Directions for this task: Reproduce the lines of the material exactly, excluding every image.

Raw data:

---*---

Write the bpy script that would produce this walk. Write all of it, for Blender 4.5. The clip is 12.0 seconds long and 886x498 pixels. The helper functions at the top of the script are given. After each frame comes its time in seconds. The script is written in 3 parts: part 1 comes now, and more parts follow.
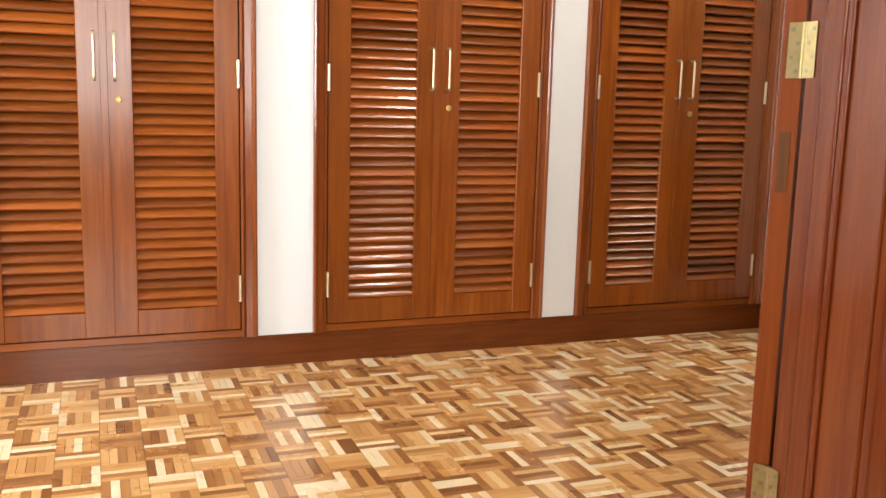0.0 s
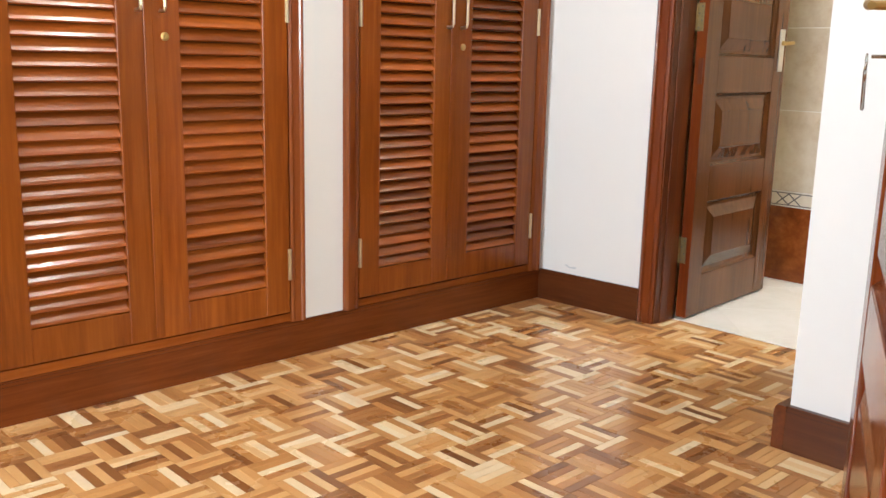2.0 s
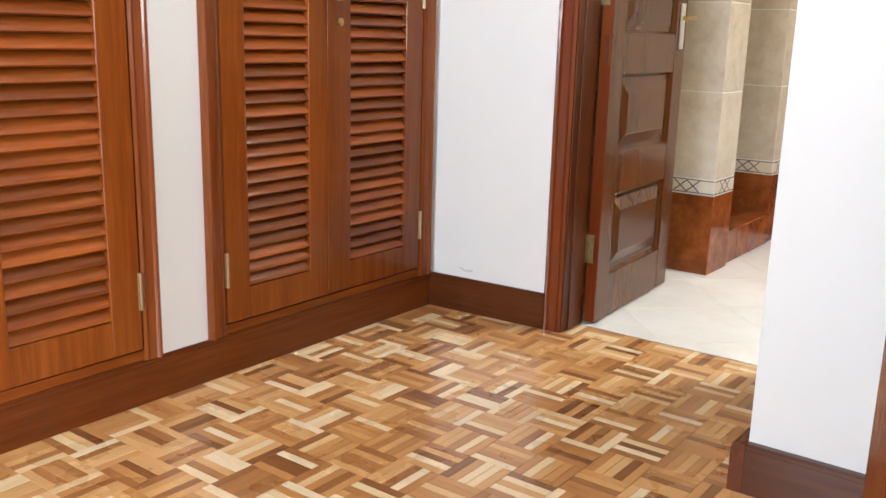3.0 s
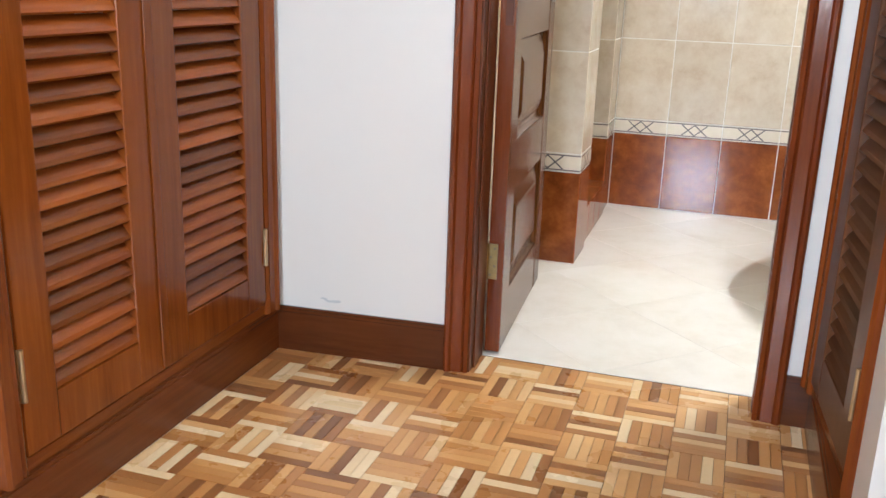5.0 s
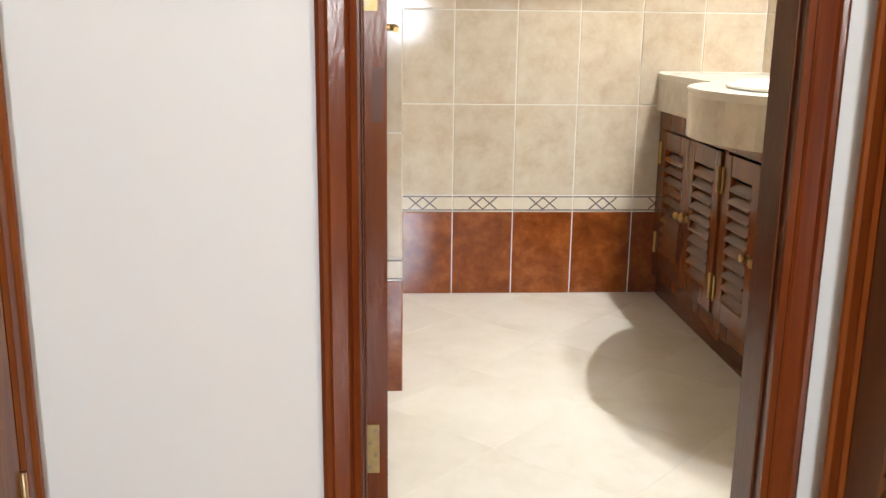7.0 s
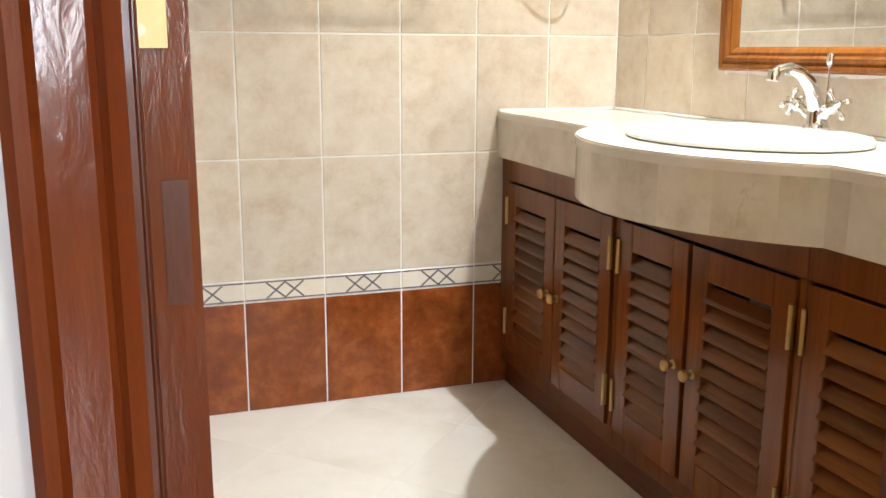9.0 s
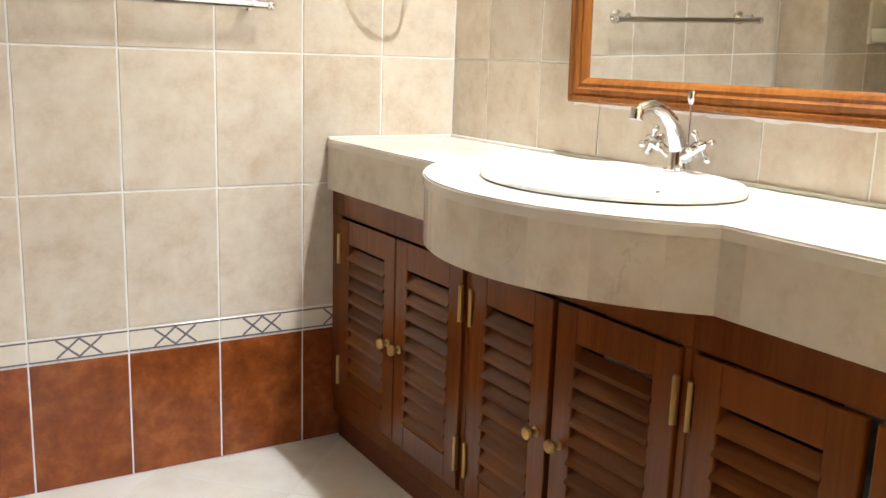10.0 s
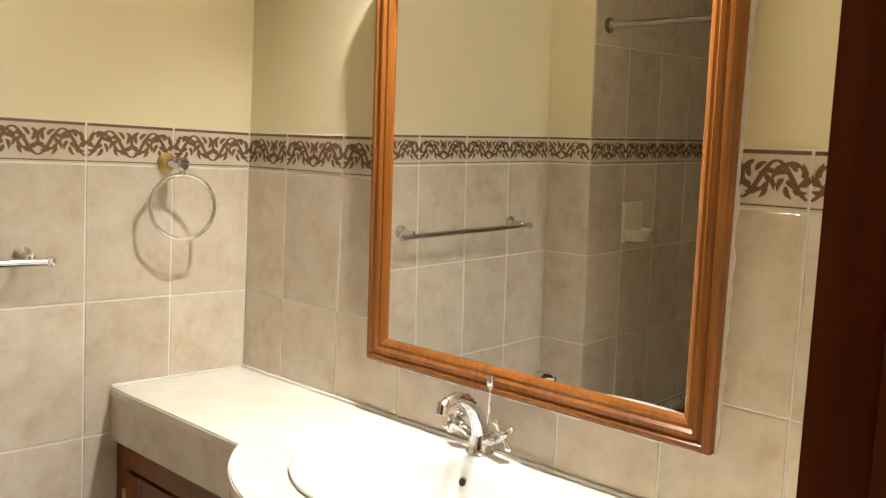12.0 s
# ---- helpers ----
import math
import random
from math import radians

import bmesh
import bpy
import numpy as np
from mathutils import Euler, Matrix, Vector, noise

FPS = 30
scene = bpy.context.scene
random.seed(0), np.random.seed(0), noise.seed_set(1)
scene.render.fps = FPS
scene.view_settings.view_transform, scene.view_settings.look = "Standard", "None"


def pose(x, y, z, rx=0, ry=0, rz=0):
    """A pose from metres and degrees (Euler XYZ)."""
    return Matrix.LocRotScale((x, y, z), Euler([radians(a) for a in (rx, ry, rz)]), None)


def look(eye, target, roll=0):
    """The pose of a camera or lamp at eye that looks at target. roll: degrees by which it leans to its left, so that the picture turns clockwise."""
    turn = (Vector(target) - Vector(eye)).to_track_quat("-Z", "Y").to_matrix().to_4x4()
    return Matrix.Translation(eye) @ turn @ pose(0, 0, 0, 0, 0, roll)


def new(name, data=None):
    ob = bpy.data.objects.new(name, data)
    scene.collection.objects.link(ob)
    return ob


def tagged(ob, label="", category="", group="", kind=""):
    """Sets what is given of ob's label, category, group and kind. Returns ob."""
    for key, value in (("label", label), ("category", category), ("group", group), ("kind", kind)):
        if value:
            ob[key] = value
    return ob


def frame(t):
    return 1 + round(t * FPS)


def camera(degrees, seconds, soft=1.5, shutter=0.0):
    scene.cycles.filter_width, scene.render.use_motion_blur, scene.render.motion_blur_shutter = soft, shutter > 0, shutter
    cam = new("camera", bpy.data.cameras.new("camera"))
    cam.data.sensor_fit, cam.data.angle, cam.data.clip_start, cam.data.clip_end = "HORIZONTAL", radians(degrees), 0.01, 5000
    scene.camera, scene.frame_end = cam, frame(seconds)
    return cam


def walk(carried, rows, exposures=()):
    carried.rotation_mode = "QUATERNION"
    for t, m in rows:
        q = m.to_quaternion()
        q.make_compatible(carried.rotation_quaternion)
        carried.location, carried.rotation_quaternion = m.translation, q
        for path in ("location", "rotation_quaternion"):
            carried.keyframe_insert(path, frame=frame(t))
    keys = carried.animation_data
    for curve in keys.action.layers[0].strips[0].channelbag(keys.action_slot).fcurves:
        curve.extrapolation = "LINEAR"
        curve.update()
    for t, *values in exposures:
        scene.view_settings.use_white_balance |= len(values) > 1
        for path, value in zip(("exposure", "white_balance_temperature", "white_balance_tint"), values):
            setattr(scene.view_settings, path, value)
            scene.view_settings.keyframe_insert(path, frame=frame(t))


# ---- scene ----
cam = camera(51.9, 12.0)
PATH = [
    (0, (0.216, 0.351, 1.019), (-1.627, 1.062, 0.707), 1.5),
    (0.5, (-0.069, 0.355, 1.017), (-1.848, 1.202, 0.67), 1.5),
    (1, (-0.334, 0.396, 1.012), (-2.031, 1.386, 0.634), 1.4),
    (1.5, (-0.606, 0.429, 0.964), (-2.176, 1.606, 0.582), 1.1),
    (2, (-0.834, 0.48, 0.964), (-2.25, 1.832, 0.556), 1.3),
    (2.5, (-1.019, 0.614, 0.976), (-2.312, 2.076, 0.538), 1.5),
    (3, (-1.239, 0.738, 0.982), (-2.404, 2.296, 0.521), 1.5),
    (5, (-2.084, 1.196, 1.002), (-2.66, 3.025, 0.434), 1.9),
    (5.5, (-2.265, 1.335, 1.018), (-2.642, 3.216, 0.452), 2.2),
    (6, (-2.432, 1.514, 1.028), (-2.651, 3.43, 0.496), 1.9),
    (6.5, (-2.572, 1.658, 1.048), (-2.625, 3.594, 0.547), 1.2),
    (7, (-2.636, 1.877, 1.054), (-2.514, 3.818, 0.587), 0.7),
    (8.8, (-2.696, 2.716, 1.085), (-2.111, 4.579, 0.657), 0.1),
    (9, (-2.687, 2.802, 1.084), (-2.038, 4.645, 0.659), 0.3),
    (9.5, (-2.685, 2.974, 1.107), (-1.84, 4.737, 0.683), 1.1),
    (10, (-2.629, 3.091, 1.129), (-1.605, 4.761, 0.722), 1.9),
    (10.5, (-2.591, 3.192, 1.173), (-1.389, 4.744, 0.792), 2.7),
    (11, (-2.611, 3.229, 1.289), (-1.285, 4.688, 0.955), 2.8),
    (11.5, (-2.653, 3.224, 1.426), (-1.249, 4.624, 1.167), 2.8),
    (12, (-2.686, 3.201, 1.554), (-1.248, 4.575, 1.353), 2.9),
]
EXPOSURES = [(0.0, 0.1, 6350, 10), (1.5, 0.26, 6150, 10), (2.5, 0.28, 5880, 10), (3.2, 0.25, 5750, 10), (5.0, 0.16, 5750, 10), (5.6, 0.13, 5800, 10), (7.0, 0.08, 6250, 10), (9.0, 0.2, 5900, 10),
             (9.6, 0.18, 5780, 10), (10.5, -0.14, 5900, 10), (11.0, -0.5, 6250, 10), (11.5, -0.53, 6450, 10), (12.0, -0.42, 6450, 10)]
walk(cam, [(t, look(eye, target, roll)) for t, eye, target, roll in PATH], EXPOSURES)

# ---- light ----
world = bpy.data.worlds.new("sky")
scene.world = world
world.use_nodes = True
wn = world.node_tree
sky = wn.nodes.new("ShaderNodeTexSky")
sky.sky_type = "NISHITA"
sky.sun_disc = False
sky.sun_elevation, sky.sun_rotation = radians(55), radians(200)
wn.links.new(sky.outputs[0], wn.nodes["Background"].inputs[0])
wn.nodes["Background"].inputs[1].default_value = 0.1


def lamp(name, kind, m, energy, color, **settings):
    data = bpy.data.lights.new(name, kind)
    data.energy, data.color = energy, color
    if kind == "POINT":
        data.shadow_soft_size = settings["radius"]
    if kind == "SUN":
        data.angle = radians(settings["angle"])
    if kind == "AREA":
        data.shape, data.size, data.size_y = "RECTANGLE", settings["width"], settings["height"]
    ob = new(name, data)
    ob.matrix_world = m
    return ob


lamp("sun", "SUN", look((0, -6, 10), (0, 0, 0)), 2.5, (1.0, 0.95, 0.88), angle=0.5)
# daylight in the windows, and the dressing room's ceiling lamp
lamp("window_light_bedroom", "AREA", look((3.44, 0.2, 1.5), (0, 0.2, 1.3)), 176, (0.95, 0.98, 0.99), width=2.2, height=1.3)
lamp("window_light_dressing", "AREA", look((-2.52, -1.96, 1.47), (-2.50, 2, 1.37)), 105, (0.88, 0.94, 1.0), width=0.6, height=1.0)
lamp("dressing_ceiling_lamp", "POINT", pose(-2.12, 2.15, 2.50), 35, (1.0, 0.96, 0.89), radius=0.07)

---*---

Written answer:
Write the bpy script that would produce this walk. Write all of it, for Blender 4.5. The clip is 12.0 seconds long and 886x498 pixels. The helper functions at the top of the script are given. After each frame comes its time in seconds. The script is written in 3 parts: part 1 comes now, and more parts follow.
0.0 s
2.0 s
3.0 s
5.0 s
7.0 s
9.0 s
10.0 s
12.0 s
# ---- helpers ----
import math
import random
from math import radians

import bmesh
import bpy
import numpy as np
from mathutils import Euler, Matrix, Vector, noise

FPS = 30
scene = bpy.context.scene
random.seed(0), np.random.seed(0), noise.seed_set(1)
scene.render.fps = FPS
scene.view_settings.view_transform, scene.view_settings.look = "Standard", "None"


def pose(x, y, z, rx=0, ry=0, rz=0):
    """A pose from metres and degrees (Euler XYZ)."""
    return Matrix.LocRotScale((x, y, z), Euler([radians(a) for a in (rx, ry, rz)]), None)


def look(eye, target, roll=0):
    """The pose of a camera or lamp at eye that looks at target. roll: degrees by which it leans to its left, so that the picture turns clockwise."""
    turn = (Vector(target) - Vector(eye)).to_track_quat("-Z", "Y").to_matrix().to_4x4()
    return Matrix.Translation(eye) @ turn @ pose(0, 0, 0, 0, 0, roll)


def new(name, data=None):
    ob = bpy.data.objects.new(name, data)
    scene.collection.objects.link(ob)
    return ob


def tagged(ob, label="", category="", group="", kind=""):
    """Sets what is given of ob's label, category, group and kind. Returns ob."""
    for key, value in (("label", label), ("category", category), ("group", group), ("kind", kind)):
        if value:
            ob[key] = value
    return ob


def frame(t):
    return 1 + round(t * FPS)


def camera(degrees, seconds, soft=1.5, shutter=0.0):
    scene.cycles.filter_width, scene.render.use_motion_blur, scene.render.motion_blur_shutter = soft, shutter > 0, shutter
    cam = new("camera", bpy.data.cameras.new("camera"))
    cam.data.sensor_fit, cam.data.angle, cam.data.clip_start, cam.data.clip_end = "HORIZONTAL", radians(degrees), 0.01, 5000
    scene.camera, scene.frame_end = cam, frame(seconds)
    return cam


def walk(carried, rows, exposures=()):
    carried.rotation_mode = "QUATERNION"
    for t, m in rows:
        q = m.to_quaternion()
        q.make_compatible(carried.rotation_quaternion)
        carried.location, carried.rotation_quaternion = m.translation, q
        for path in ("location", "rotation_quaternion"):
            carried.keyframe_insert(path, frame=frame(t))
    keys = carried.animation_data
    for curve in keys.action.layers[0].strips[0].channelbag(keys.action_slot).fcurves:
        curve.extrapolation = "LINEAR"
        curve.update()
    for t, *values in exposures:
        scene.view_settings.use_white_balance |= len(values) > 1
        for path, value in zip(("exposure", "white_balance_temperature", "white_balance_tint"), values):
            setattr(scene.view_settings, path, value)
            scene.view_settings.keyframe_insert(path, frame=frame(t))


# ---- scene ----
cam = camera(51.9, 12.0)
PATH = [
    (0, (0.216, 0.351, 1.019), (-1.627, 1.062, 0.707), 1.5),
    (0.5, (-0.069, 0.355, 1.017), (-1.848, 1.202, 0.67), 1.5),
    (1, (-0.334, 0.396, 1.012), (-2.031, 1.386, 0.634), 1.4),
    (1.5, (-0.606, 0.429, 0.964), (-2.176, 1.606, 0.582), 1.1),
    (2, (-0.834, 0.48, 0.964), (-2.25, 1.832, 0.556), 1.3),
    (2.5, (-1.019, 0.614, 0.976), (-2.312, 2.076, 0.538), 1.5),
    (3, (-1.239, 0.738, 0.982), (-2.404, 2.296, 0.521), 1.5),
    (5, (-2.084, 1.196, 1.002), (-2.66, 3.025, 0.434), 1.9),
    (5.5, (-2.265, 1.335, 1.018), (-2.642, 3.216, 0.452), 2.2),
    (6, (-2.432, 1.514, 1.028), (-2.651, 3.43, 0.496), 1.9),
    (6.5, (-2.572, 1.658, 1.048), (-2.625, 3.594, 0.547), 1.2),
    (7, (-2.636, 1.877, 1.054), (-2.514, 3.818, 0.587), 0.7),
    (8.8, (-2.696, 2.716, 1.085), (-2.111, 4.579, 0.657), 0.1),
    (9, (-2.687, 2.802, 1.084), (-2.038, 4.645, 0.659), 0.3),
    (9.5, (-2.685, 2.974, 1.107), (-1.84, 4.737, 0.683), 1.1),
    (10, (-2.629, 3.091, 1.129), (-1.605, 4.761, 0.722), 1.9),
    (10.5, (-2.591, 3.192, 1.173), (-1.389, 4.744, 0.792), 2.7),
    (11, (-2.611, 3.229, 1.289), (-1.285, 4.688, 0.955), 2.8),
    (11.5, (-2.653, 3.224, 1.426), (-1.249, 4.624, 1.167), 2.8),
    (12, (-2.686, 3.201, 1.554), (-1.248, 4.575, 1.353), 2.9),
]
EXPOSURES = [(0.0, 0.1, 6350, 10), (1.5, 0.26, 6150, 10), (2.5, 0.28, 5880, 10), (3.2, 0.25, 5750, 10), (5.0, 0.16, 5750, 10), (5.6, 0.13, 5800, 10), (7.0, 0.08, 6250, 10), (9.0, 0.2, 5900, 10),
             (9.6, 0.18, 5780, 10), (10.5, -0.14, 5900, 10), (11.0, -0.5, 6250, 10), (11.5, -0.53, 6450, 10), (12.0, -0.42, 6450, 10)]
walk(cam, [(t, look(eye, target, roll)) for t, eye, target, roll in PATH], EXPOSURES)

# ---- light ----
world = bpy.data.worlds.new("sky")
scene.world = world
world.use_nodes = True
wn = world.node_tree
sky = wn.nodes.new("ShaderNodeTexSky")
sky.sky_type = "NISHITA"
sky.sun_disc = False
sky.sun_elevation, sky.sun_rotation = radians(55), radians(200)
wn.links.new(sky.outputs[0], wn.nodes["Background"].inputs[0])
wn.nodes["Background"].inputs[1].default_value = 0.1


def lamp(name, kind, m, energy, color, **settings):
    data = bpy.data.lights.new(name, kind)
    data.energy, data.color = energy, color
    if kind == "POINT":
        data.shadow_soft_size = settings["radius"]
    if kind == "SUN":
        data.angle = radians(settings["angle"])
    if kind == "AREA":
        data.shape, data.size, data.size_y = "RECTANGLE", settings["width"], settings["height"]
    ob = new(name, data)
    ob.matrix_world = m
    return ob


lamp("sun", "SUN", look((0, -6, 10), (0, 0, 0)), 2.5, (1.0, 0.95, 0.88), angle=0.5)
# daylight in the windows, and the dressing room's ceiling lamp
lamp("window_light_bedroom", "AREA", look((3.44, 0.2, 1.5), (0, 0.2, 1.3)), 176, (0.95, 0.98, 0.99), width=2.2, height=1.3)
lamp("window_light_dressing", "AREA", look((-2.52, -1.96, 1.47), (-2.50, 2, 1.37)), 105, (0.88, 0.94, 1.0), width=0.6, height=1.0)
lamp("dressing_ceiling_lamp", "POINT", pose(-2.12, 2.15, 2.50), 35, (1.0, 0.96, 0.89), radius=0.07)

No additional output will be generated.